Today Kangra Fort remains the largest of its kind in the Himalayas and is considered as one of the oldest forts in the country. It makes for a glorious backdrop to the cultural festivals slated under Trigart Kangra Valley Festival.
Andretta Artist Colony
Yet another hidden gem that you can explore during the ongoing Trigart Kangra Valley Festival is Andretta Artist Colony. A celebrated destination for potters in northern India, Andretta’s laidback and rustic charms has attracted a global audience over the years. The list of celebrities who have visited and found inspiration in this village is an impressive one. The artist colony was set up by Norah Richards, who built the first of the Kangra-styled mud houses here in 1920s. Since then, Norah Richard’s house and her village have turned into a haven for creative minds seeking solace from the block as well as for bright new inspiration.

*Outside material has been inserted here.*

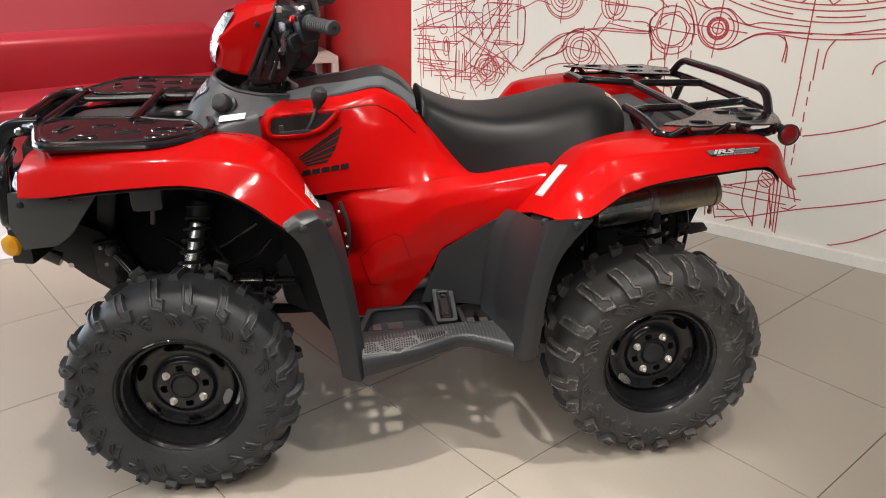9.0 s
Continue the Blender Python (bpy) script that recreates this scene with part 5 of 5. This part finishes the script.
# ---- the line drawing on the mural ----
def ink(pts, w=.0027, closed=False):
    """One printed line on the wall, drawn through points along the wall and up it."""
    own, row = bmesh.new(), []
    n = len(pts)
    for i, p in enumerate(pts):
        if .0 < p[1] <= .063:
            p = Vector((p[0], .064))
        if not (-1.574 < p[0] < 2.9 and .062 < p[1] < 2.96):
            row = []
            continue
        a = Vector(pts[i - 1] if i or closed else p)
        b = Vector(pts[(i + 1) % n] if i < n - 1 or closed else p)
        d = (b - a).normalized()
        q = Vector((-d.y, d.x)) * w
        pair = [own.verts.new((p[0] + k * q.x, 1.9640, p[1] + k * q.y)) for k in (1, -1)]
        if row:
            own.faces.new((row[0], row[1], pair[1], pair[0]))
        row = pair
    if not own.faces:
        own.free()
        return
    bmesh.ops.recalc_face_normals(own, faces=own.faces[:])
    bmesh.ops.solidify(own, geom=own.faces[:], thickness=.0006)
    line = part("mural_line", own, LINE, mural_wall)


def stroke(*pts):
    pts = [Vector(p) for p in pts]
    if len(pts) > 2:
        pts = [r[0] for r in glide([[p] for p in pts], 5)]
    ink(pts)


def circle(u, z, r, squeeze=1.0, n=40, phase=0.0):
    pts = [(u + squeeze * r * math.cos(2 * math.pi * i / n + phase), z + r * math.sin(2 * math.pi * i / n + phase)) for i in range(n + 1)]
    ink(pts)


def rings(u, z, radii, hexagon=0, tick=0, squeeze=1.0):
    """A bolt head: circles round one middle, a hexagon and a cross."""
    for r in radii:
        circle(u, z, r, squeeze, 40 if r < .3 else 120)
    if hexagon:
        circle(u, z, hexagon, squeeze, 6, .2)
    if tick:
        stroke((u - tick, z + .01), (u + tick, z - .01))
        stroke((u - .01, z - tick), (u + .01, z + tick))


for r in (.846, .871, .895, .939, .967, .995, 1.004, 1.014, 1.026, 1.055, 1.080, 1.128):
    circle(.682, 2.182, r, 1.0, 160)
for k in range(24):
    a0 = 2 * math.pi * k / 24
    ink([(.682 + 1.106 * math.cos(a0 + q * .022), 2.182 + 1.106 * math.sin(a0 + q * .022)) for q in range(9)])
rings(0.266, 0.992, [0.094, 0.075, 0.050, 0.044, 0.038, 0.025], 0, 0.138, 1.0)
rings(1.229, 1.060, [0.106, 0.094, 0.071, 0.047], 0.086, 0.142, 1.0)
rings(1.458, 0.602, [0.116, 0.069], 0.094, 0.125, 1.0)
rings(-0.555, 1.085, [0.113, 0.103, 0.079, 0.058, 0.038, 0.024, 0.014], 0, 0.137, 1.0)
rings(-0.257, 1.070, [0.081, 0.057], 0, 0.095, 0.72)
rings(-0.290, 1.069, [0.075], 0, 0, 0.62)
rings(0.044, 0.965, [0.114, 0.074], 0.094, 0.128, 1.0)
rings(-0.433, 0.827, [0.106, 0.085, 0.063, 0.046], 0, 0.120, 1.0)
rings(-0.555, 1.336, [0.100, 0.060, 0.047, 0.030, 0.020], 0.080, 0.126, 1.0)
rings(-1.414, 1.398, [0.094, 0.076, 0.052, 0.031], 0, 0.104, 1.0)
rings(-1.219, 1.398, [0.027], 0, 0, 1.0)
rings(-1.017, 0.652, [0.088, 0.057, 0.040, 0.024], 0.074, 0.121, 1.0)
rings(-1.313, 0.759, [0.055, 0.034], 0, 0, 0.45)
rings(-1.335, 0.853, [0.027], 0, 0, 1.0)
rings(0.601, 0.316, [0.035], 0, 0, 1.0)
stroke((-0.393, 1.379), (-0.198, 1.297), (-0.005, 1.190), (0.100, 1.119), (0.146, 1.061), (0.173, 0.988), (0.210, 0.929), (0.279, 0.897), (0.352, 0.919), (0.409, 0.961), (0.473, 0.988), (0.634, 1.002), (0.682, 1.000))
stroke((-0.323, 1.428), (-0.112, 1.297), (0.081, 1.168), (0.145, 1.103), (0.210, 1.078))
stroke((-0.288, 1.444), (-0.077, 1.297), (0.132, 1.152), (0.210, 1.081), (0.303, 1.083), (0.344, 1.058), (0.399, 1.020), (0.470, 1.034), (0.664, 1.032))
stroke((-0.394, 1.418), (-0.287, 1.353), (-0.181, 1.297))
stroke((-0.156, 1.271), (-0.093, 1.232))
stroke((-0.075, 1.216), (0.083, 1.119), (0.137, 1.037), (0.158, 0.954))
stroke((0.305, 1.041), (0.406, 1.016), (0.570, 1.004), (0.792, 1.009), (0.975, 1.029), (1.052, 1.024), (1.131, 0.985), (1.179, 0.955), (1.234, 0.941))
stroke((0.345, 0.916), (0.441, 0.975), (0.539, 0.987), (0.684, 0.981), (0.855, 0.994), (0.992, 1.014), (1.069, 1.000), (1.132, 0.973))
stroke((0.792, 1.009), (0.943, 1.044), (1.091, 1.078), (1.134, 1.098))
stroke((1.215, 1.166), (1.287, 1.167), (1.354, 1.213), (1.418, 1.267), (1.491, 1.346), (1.589, 1.432))
stroke((1.419, 1.258), (1.417, 1.228), (1.441, 1.199), (1.470, 1.169), (1.469, 1.133), (1.440, 1.094), (1.376, 1.032), (1.309, 0.984))
stroke((1.421, 1.243), (1.495, 1.317), (1.566, 1.404), (1.589, 1.432))
stroke((1.330, 1.052), (1.407, 1.123), (1.511, 1.200), (1.638, 1.274), (1.763, 1.346), (1.807, 1.369))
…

Over the course of years, several guests built their own mud houses around the village. And after 15 acres were allotted to Norah Richards by the government to continue her inspiring work, the Woodland Estate was established. A theatre performance was held at Andretta Artist Village to encourage travellers to experience its charms.
Bir and Billing
Just above the Gunehar Village in Bir, on the way to Billing, is the setting for a unique art exhibition called ‘In The Woods’. In its second edition this year, under the umbrella of the Trigart Festival, the event presented the works of contemporary artists in a unique manner. The art installations are divided into ‘Black Boxes’ and ‘Poet Trees’. This year, there were 2 black boxes which featured the artwork of Samresh Shrivastava, Vishal Kumaraswamy, Onen Atsongchanger, Four Missing Fingers and Nikhil Narendra. Poem recitation in open spaces were recorded by poets: Shantanu Anand, Aishwarya Shrivastav, Don Mihsill, Priyanka Menon, Zainab Kakal, Yamini Krishnan along with Rohini Kejriwal.

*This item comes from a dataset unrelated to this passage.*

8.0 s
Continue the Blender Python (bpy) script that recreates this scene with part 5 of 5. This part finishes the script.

This unique project is the brainchild of Frank Schlichtmann who also exhibited an art installation of his own at the event. It is a great initiative by Frank and we hope that the government will continue to support his effort to promote fresh perspectives on art in the upcoming years. Both the events by him, ‘In The Woods’ as well as ‘Shop Art Art Shop’, deserve more attention and are a must-visit for responsible travellers. You can read more about his work here.
If you have followed in Shiva’s footsteps across India, you’d know that there’s an enchanting surprise waiting somewhere around the corner. The sleepy town Baijnath takes its name from the 11th century Shiva Temple known simply as the Baijnath Temple. The setting of the temple is mesmerising with the snow-clad mountains serving as the perfect backdrop to the intricate engravings that make the temple’s exterior. Some of the statues and engravings are much older than the structure of the temple itself. They had been brought in from farthest corners of the land to complete this shrine for Lord Shiva that is counted as one of the ‘jyotirlingas’ in India.
The government has taken adequate measures to protect this heritage site and the Trigart Festival provided the option of witnessing a cultural performance with the temple as the backdrop.
The state-sponsored Trigart Festival has already paved the way for an annual celebration of the hidden gems of the Kangra Valley and is sure to draw the attention of travellers to the nuances of the Kangra way of life while providing better benefits from tourism for the locals. Witnessing the line-up of celebrated names in art and culture along with fresh faces and unique cponcepts in the very first edition of the Trigart Festival makes it truly worth planning for the next editions.